DATA EXTRACT ▸
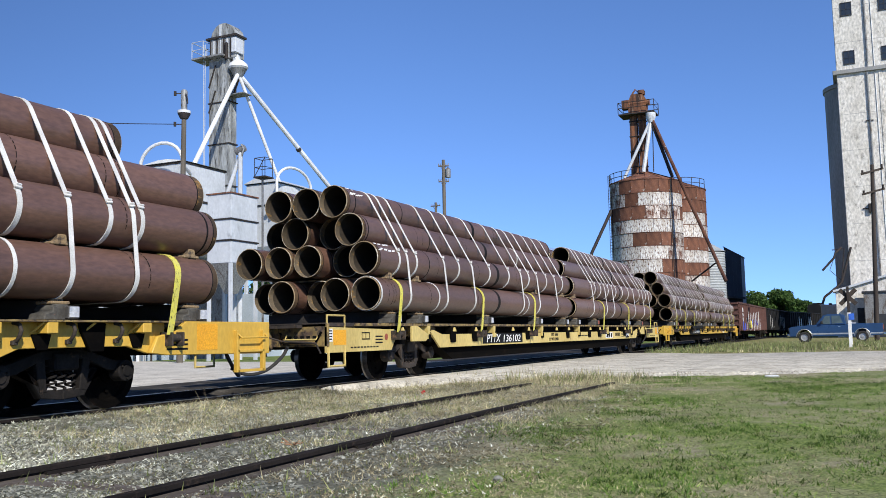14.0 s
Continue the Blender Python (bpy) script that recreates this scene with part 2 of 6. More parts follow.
def leaf_material(name, c1, c2, trans=0.25):
    m = bpy.data.materials.new(name)
    m.use_nodes = True
    n, link = m.node_tree.nodes, m.node_tree.links.new
    b = n["Principled BSDF"]
    geo = n.new("ShaderNodeNewGeometry")
    mix = n.new("ShaderNodeMix")
    mix.data_type = "RGBA"
    mix.inputs["A"].default_value, mix.inputs["B"].default_value = (*c1, 1), (*c2, 1)
    link(geo.outputs["Random Per Island"], mix.inputs["Factor"])
    tc = n.new("ShaderNodeTexCoord")
    ns = n.new("ShaderNodeTexNoise")
    ns.inputs["Scale"].default_value = 0.7
    link(tc.outputs["Object"], ns.inputs["Vector"])
    mr = n.new("ShaderNodeMapRange")
    mr.inputs["From Min"].default_value, mr.inputs["From Max"].default_value = 0.35, 0.65
    mr.inputs["To Min"].default_value, mr.inputs["To Max"].default_value = 0.66, 1.3
    link(ns.outputs[0], mr.inputs["Value"])
    n2 = n.new("ShaderNodeTexNoise")
    n2.inputs["Scale"].default_value, n2.inputs["Detail"].default_value = 7.0, 4
    link(tc.outputs["Object"], n2.inputs["Vector"])
    m2 = n.new("ShaderNodeMapRange")
    m2.inputs["From Min"].default_value, m2.inputs["From Max"].default_value = 0.35, 0.65
    m2.inputs["To Min"].default_value, m2.inputs["To Max"].default_value = 0.45, 1.5
    link(n2.outputs[0], m2.inputs["Value"])
    mu = n.new("ShaderNodeMath")
    mu.operation = "MULTIPLY"
    link(mr.outputs[0], mu.inputs[0])
    link(m2.outputs[0], mu.inputs[1])
    hs = n.new("ShaderNodeHueSaturation")
    link(mu.outputs[0], hs.inputs["Value"])
    link(mix.outputs["Result"], hs.inputs["Color"])
    link(hs.outputs[0], b.inputs["Base Color"])
    b.inputs["Roughness"].default_value = 0.7
    b.inputs["Specular IOR Level"].default_value = 0.15
    if trans:
        tr = n.new("ShaderNodeBsdfTranslucent")
        link(hs.outputs[0], tr.inputs["Color"])
        ms = n.new("ShaderNodeMixShader")
        ms.inputs[0].default_value = trans
        link(b.outputs[0], ms.inputs[1])
        link(tr.outputs[0], ms.inputs[2])
        link(ms.outputs[0], n["Material Output"].inputs["Surface"])
    return m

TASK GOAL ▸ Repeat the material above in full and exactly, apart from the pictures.

SOLUTION ▸
14.0 s
Continue the Blender Python (bpy) script that recreates this scene with part 2 of 6. More parts follow.
def leaf_material(name, c1, c2, trans=0.25):
    m = bpy.data.materials.new(name)
    m.use_nodes = True
    n, link = m.node_tree.nodes, m.node_tree.links.new
    b = n["Principled BSDF"]
    geo = n.new("ShaderNodeNewGeometry")
    mix = n.new("ShaderNodeMix")
    mix.data_type = "RGBA"
    mix.inputs["A"].default_value, mix.inputs["B"].default_value = (*c1, 1), (*c2, 1)
    link(geo.outputs["Random Per Island"], mix.inputs["Factor"])
    tc = n.new("ShaderNodeTexCoord")
    ns = n.new("ShaderNodeTexNoise")
    ns.inputs["Scale"].default_value = 0.7
    link(tc.outputs["Object"], ns.inputs["Vector"])
    mr = n.new("ShaderNodeMapRange")
    mr.inputs["From Min"].default_value, mr.inputs["From Max"].default_value = 0.35, 0.65
    mr.inputs["To Min"].default_value, mr.inputs["To Max"].default_value = 0.66, 1.3
    link(ns.outputs[0], mr.inputs["Value"])
    n2 = n.new("ShaderNodeTexNoise")
    n2.inputs["Scale"].default_value, n2.inputs["Detail"].default_value = 7.0, 4
    link(tc.outputs["Object"], n2.inputs["Vector"])
    m2 = n.new("ShaderNodeMapRange")
    m2.inputs["From Min"].default_value, m2.inputs["From Max"].default_value = 0.35, 0.65
    m2.inputs["To Min"].default_value, m2.inputs["To Max"].default_value = 0.45, 1.5
    link(n2.outputs[0], m2.inputs["Value"])
    mu = n.new("ShaderNodeMath")
    mu.operation = "MULTIPLY"
    link(mr.outputs[0], mu.inputs[0])
    link(m2.outputs[0], mu.inputs[1])
    hs = n.new("ShaderNodeHueSaturation")
    link(mu.outputs[0], hs.inputs["Value"])
    link(mix.outputs["Result"], hs.inputs["Color"])
    link(hs.outputs[0], b.inputs["Base Color"])
    b.inputs["Roughness"].default_value = 0.7
    b.inputs["Specular IOR Level"].default_value = 0.15
    if trans:
        tr = n.new("ShaderNodeBsdfTranslucent")
        link(hs.outputs[0], tr.inputs["Color"])
        ms = n.new("ShaderNodeMixShader")
        ms.inputs[0].default_value = trans
        link(b.outputs[0], ms.inputs[1])
        link(tr.outputs[0], ms.inputs[2])
        link(ms.outputs[0], n["Material Output"].inputs["Surface"])
    return m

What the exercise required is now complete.